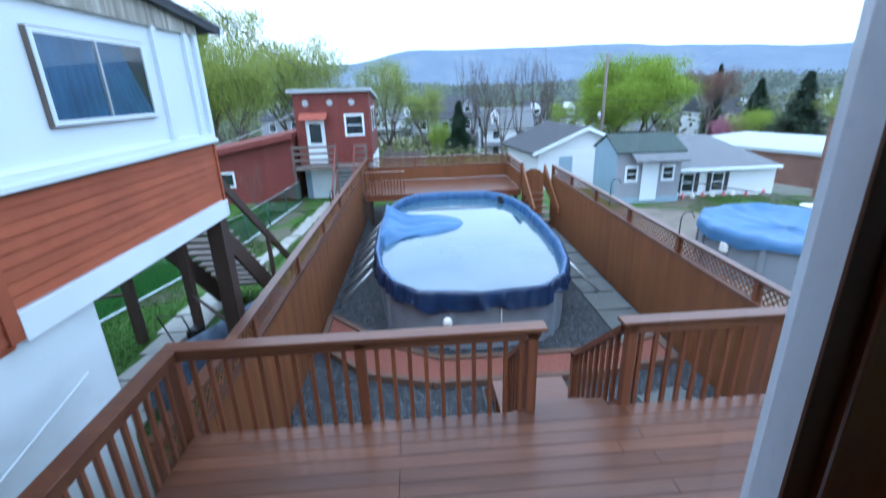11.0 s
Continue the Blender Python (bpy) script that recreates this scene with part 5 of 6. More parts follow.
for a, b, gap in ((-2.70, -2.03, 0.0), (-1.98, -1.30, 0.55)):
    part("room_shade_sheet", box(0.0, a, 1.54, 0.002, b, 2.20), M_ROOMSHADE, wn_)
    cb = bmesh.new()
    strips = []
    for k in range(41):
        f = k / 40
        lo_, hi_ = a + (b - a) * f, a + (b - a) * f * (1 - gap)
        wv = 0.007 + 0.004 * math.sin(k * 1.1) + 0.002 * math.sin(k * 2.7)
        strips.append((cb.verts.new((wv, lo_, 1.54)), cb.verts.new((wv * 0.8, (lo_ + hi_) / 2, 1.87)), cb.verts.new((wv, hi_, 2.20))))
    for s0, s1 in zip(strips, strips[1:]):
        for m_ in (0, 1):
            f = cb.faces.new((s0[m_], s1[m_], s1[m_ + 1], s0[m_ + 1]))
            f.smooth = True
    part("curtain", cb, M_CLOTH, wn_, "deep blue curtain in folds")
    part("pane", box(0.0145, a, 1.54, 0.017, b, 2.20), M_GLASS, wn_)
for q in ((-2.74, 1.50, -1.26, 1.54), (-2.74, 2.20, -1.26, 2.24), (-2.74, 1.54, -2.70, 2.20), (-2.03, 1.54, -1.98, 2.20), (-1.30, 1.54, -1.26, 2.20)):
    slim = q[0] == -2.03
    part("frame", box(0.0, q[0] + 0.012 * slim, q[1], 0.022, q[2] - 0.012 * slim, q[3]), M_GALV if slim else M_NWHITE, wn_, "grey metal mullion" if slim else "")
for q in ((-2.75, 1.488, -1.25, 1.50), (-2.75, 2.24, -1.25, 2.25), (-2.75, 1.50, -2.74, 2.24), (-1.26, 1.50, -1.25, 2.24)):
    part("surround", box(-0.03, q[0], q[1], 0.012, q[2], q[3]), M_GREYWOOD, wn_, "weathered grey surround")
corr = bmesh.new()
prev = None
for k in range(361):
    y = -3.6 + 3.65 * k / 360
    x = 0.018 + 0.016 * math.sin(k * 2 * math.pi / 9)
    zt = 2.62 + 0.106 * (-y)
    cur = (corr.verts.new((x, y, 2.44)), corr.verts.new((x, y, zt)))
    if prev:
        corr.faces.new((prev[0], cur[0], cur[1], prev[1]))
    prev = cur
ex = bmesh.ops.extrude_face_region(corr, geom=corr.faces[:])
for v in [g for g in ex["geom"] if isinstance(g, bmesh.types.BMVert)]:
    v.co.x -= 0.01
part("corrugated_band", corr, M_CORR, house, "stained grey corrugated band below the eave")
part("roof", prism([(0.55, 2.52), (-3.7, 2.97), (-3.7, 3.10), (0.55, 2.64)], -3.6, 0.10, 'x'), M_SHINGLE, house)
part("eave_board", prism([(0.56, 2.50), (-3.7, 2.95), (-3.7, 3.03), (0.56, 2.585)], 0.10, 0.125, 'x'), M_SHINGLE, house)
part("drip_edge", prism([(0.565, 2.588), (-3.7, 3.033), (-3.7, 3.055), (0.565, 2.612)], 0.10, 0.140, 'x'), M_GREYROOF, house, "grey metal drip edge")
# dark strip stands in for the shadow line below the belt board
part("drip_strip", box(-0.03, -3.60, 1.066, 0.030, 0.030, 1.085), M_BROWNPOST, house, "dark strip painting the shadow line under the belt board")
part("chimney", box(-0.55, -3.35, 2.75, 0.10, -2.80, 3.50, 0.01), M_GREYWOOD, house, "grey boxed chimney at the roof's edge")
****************
Job:
All the lines above are to be reproduced exactly, except the pictures.

Exercise response:
11.0 s
Continue the Blender Python (bpy) script that recreates this scene with part 5 of 6. More parts follow.
for a, b, gap in ((-2.70, -2.03, 0.0), (-1.98, -1.30, 0.55)):
    part("room_shade_sheet", box(0.0, a, 1.54, 0.002, b, 2.20), M_ROOMSHADE, wn_)
    cb = bmesh.new()
    strips = []
    for k in range(41):
        f = k / 40
        lo_, hi_ = a + (b - a) * f, a + (b - a) * f * (1 - gap)
        wv = 0.007 + 0.004 * math.sin(k * 1.1) + 0.002 * math.sin(k * 2.7)
        strips.append((cb.verts.new((wv, lo_, 1.54)), cb.verts.new((wv * 0.8, (lo_ + hi_) / 2, 1.87)), cb.verts.new((wv, hi_, 2.20))))
    for s0, s1 in zip(strips, strips[1:]):
        for m_ in (0, 1):
            f = cb.faces.new((s0[m_], s1[m_], s1[m_ + 1], s0[m_ + 1]))
            f.smooth = True
    part("curtain", cb, M_CLOTH, wn_, "deep blue curtain in folds")
    part("pane", box(0.0145, a, 1.54, 0.017, b, 2.20), M_GLASS, wn_)
for q in ((-2.74, 1.50, -1.26, 1.54), (-2.74, 2.20, -1.26, 2.24), (-2.74, 1.54, -2.70, 2.20), (-2.03, 1.54, -1.98, 2.20), (-1.30, 1.54, -1.26, 2.20)):
    slim = q[0] == -2.03
    part("frame", box(0.0, q[0] + 0.012 * slim, q[1], 0.022, q[2] - 0.012 * slim, q[3]), M_GALV if slim else M_NWHITE, wn_, "grey metal mullion" if slim else "")
for q in ((-2.75, 1.488, -1.25, 1.50), (-2.75, 2.24, -1.25, 2.25), (-2.75, 1.50, -2.74, 2.24), (-1.26, 1.50, -1.25, 2.24)):
    part("surround", box(-0.03, q[0], q[1], 0.012, q[2], q[3]), M_GREYWOOD, wn_, "weathered grey surround")
corr = bmesh.new()
prev = None
for k in range(361):
    y = -3.6 + 3.65 * k / 360
    x = 0.018 + 0.016 * math.sin(k * 2 * math.pi / 9)
    zt = 2.62 + 0.106 * (-y)
    cur = (corr.verts.new((x, y, 2.44)), corr.verts.new((x, y, zt)))
    if prev:
        corr.faces.new((prev[0], cur[0], cur[1], prev[1]))
    prev = cur
ex = bmesh.ops.extrude_face_region(corr, geom=corr.faces[:])
for v in [g for g in ex["geom"] if isinstance(g, bmesh.types.BMVert)]:
    v.co.x -= 0.01
part("corrugated_band", corr, M_CORR, house, "stained grey corrugated band below the eave")
part("roof", prism([(0.55, 2.52), (-3.7, 2.97), (-3.7, 3.10), (0.55, 2.64)], -3.6, 0.10, 'x'), M_SHINGLE, house)
part("eave_board", prism([(0.56, 2.50), (-3.7, 2.95), (-3.7, 3.03), (0.56, 2.585)], 0.10, 0.125, 'x'), M_SHINGLE, house)
part("drip_edge", prism([(0.565, 2.588), (-3.7, 3.033), (-3.7, 3.055), (0.565, 2.612)], 0.10, 0.140, 'x'), M_GREYROOF, house, "grey metal drip edge")
# dark strip stands in for the shadow line below the belt board
part("drip_strip", box(-0.03, -3.60, 1.066, 0.030, 0.030, 1.085), M_BROWNPOST, house, "dark strip painting the shadow line under the belt board")
part("chimney", box(-0.55, -3.35, 2.75, 0.10, -2.80, 3.50, 0.01), M_GREYWOOD, house, "grey boxed chimney at the roof's edge")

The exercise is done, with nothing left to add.